*PROBLEM DETAILS*
Exactly the lines from the start of the data through the line containing "return 1 + round(t * FPS)" should be output, with both ends kept and nothing added.

*DATASET SECTION*
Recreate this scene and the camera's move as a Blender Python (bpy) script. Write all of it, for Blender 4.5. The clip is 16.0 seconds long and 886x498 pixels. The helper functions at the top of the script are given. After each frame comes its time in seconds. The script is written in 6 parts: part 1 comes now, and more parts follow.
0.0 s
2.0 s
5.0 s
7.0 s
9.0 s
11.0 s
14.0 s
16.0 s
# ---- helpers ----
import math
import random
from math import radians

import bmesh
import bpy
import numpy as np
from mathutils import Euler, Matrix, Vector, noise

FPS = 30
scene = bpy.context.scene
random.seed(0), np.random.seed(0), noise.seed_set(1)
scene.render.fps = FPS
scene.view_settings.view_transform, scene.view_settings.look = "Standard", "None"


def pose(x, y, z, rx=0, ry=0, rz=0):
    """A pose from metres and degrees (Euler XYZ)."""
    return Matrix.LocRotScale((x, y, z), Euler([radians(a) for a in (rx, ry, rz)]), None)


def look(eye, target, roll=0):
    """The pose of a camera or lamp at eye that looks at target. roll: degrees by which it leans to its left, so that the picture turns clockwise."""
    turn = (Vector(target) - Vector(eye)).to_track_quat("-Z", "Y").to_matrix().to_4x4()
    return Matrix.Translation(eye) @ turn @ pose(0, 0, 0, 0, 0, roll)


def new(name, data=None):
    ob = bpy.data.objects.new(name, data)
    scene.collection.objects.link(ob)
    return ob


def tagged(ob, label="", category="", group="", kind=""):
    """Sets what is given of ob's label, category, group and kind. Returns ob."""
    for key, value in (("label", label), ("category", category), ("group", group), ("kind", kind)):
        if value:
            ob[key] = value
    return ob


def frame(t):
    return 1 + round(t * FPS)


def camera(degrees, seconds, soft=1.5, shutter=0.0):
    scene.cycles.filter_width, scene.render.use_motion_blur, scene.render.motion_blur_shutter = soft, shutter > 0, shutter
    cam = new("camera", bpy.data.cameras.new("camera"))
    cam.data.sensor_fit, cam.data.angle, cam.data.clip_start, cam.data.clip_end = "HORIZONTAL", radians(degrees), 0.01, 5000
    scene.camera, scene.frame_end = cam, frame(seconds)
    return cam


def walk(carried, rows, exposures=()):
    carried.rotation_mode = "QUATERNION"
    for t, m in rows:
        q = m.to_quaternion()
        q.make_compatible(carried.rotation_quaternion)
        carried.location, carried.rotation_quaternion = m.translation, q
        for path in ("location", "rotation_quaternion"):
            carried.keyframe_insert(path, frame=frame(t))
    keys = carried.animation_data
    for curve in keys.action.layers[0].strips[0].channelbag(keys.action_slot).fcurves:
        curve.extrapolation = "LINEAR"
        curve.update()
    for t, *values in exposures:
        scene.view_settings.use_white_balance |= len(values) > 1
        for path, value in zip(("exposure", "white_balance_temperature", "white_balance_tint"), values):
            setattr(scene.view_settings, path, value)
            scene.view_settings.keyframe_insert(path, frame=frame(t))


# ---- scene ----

*OUTPUT OF THE TASK*
Recreate this scene and the camera's move as a Blender Python (bpy) script. Write all of it, for Blender 4.5. The clip is 16.0 seconds long and 886x498 pixels. The helper functions at the top of the script are given. After each frame comes its time in seconds. The script is written in 6 parts: part 1 comes now, and more parts follow.
0.0 s
2.0 s
5.0 s
7.0 s
9.0 s
11.0 s
14.0 s
16.0 s
# ---- helpers ----
import math
import random
from math import radians

import bmesh
import bpy
import numpy as np
from mathutils import Euler, Matrix, Vector, noise

FPS = 30
scene = bpy.context.scene
random.seed(0), np.random.seed(0), noise.seed_set(1)
scene.render.fps = FPS
scene.view_settings.view_transform, scene.view_settings.look = "Standard", "None"


def pose(x, y, z, rx=0, ry=0, rz=0):
    """A pose from metres and degrees (Euler XYZ)."""
    return Matrix.LocRotScale((x, y, z), Euler([radians(a) for a in (rx, ry, rz)]), None)


def look(eye, target, roll=0):
    """The pose of a camera or lamp at eye that looks at target. roll: degrees by which it leans to its left, so that the picture turns clockwise."""
    turn = (Vector(target) - Vector(eye)).to_track_quat("-Z", "Y").to_matrix().to_4x4()
    return Matrix.Translation(eye) @ turn @ pose(0, 0, 0, 0, 0, roll)


def new(name, data=None):
    ob = bpy.data.objects.new(name, data)
    scene.collection.objects.link(ob)
    return ob


def tagged(ob, label="", category="", group="", kind=""):
    """Sets what is given of ob's label, category, group and kind. Returns ob."""
    for key, value in (("label", label), ("category", category), ("group", group), ("kind", kind)):
        if value:
            ob[key] = value
    return ob


def frame(t):
    return 1 + round(t * FPS)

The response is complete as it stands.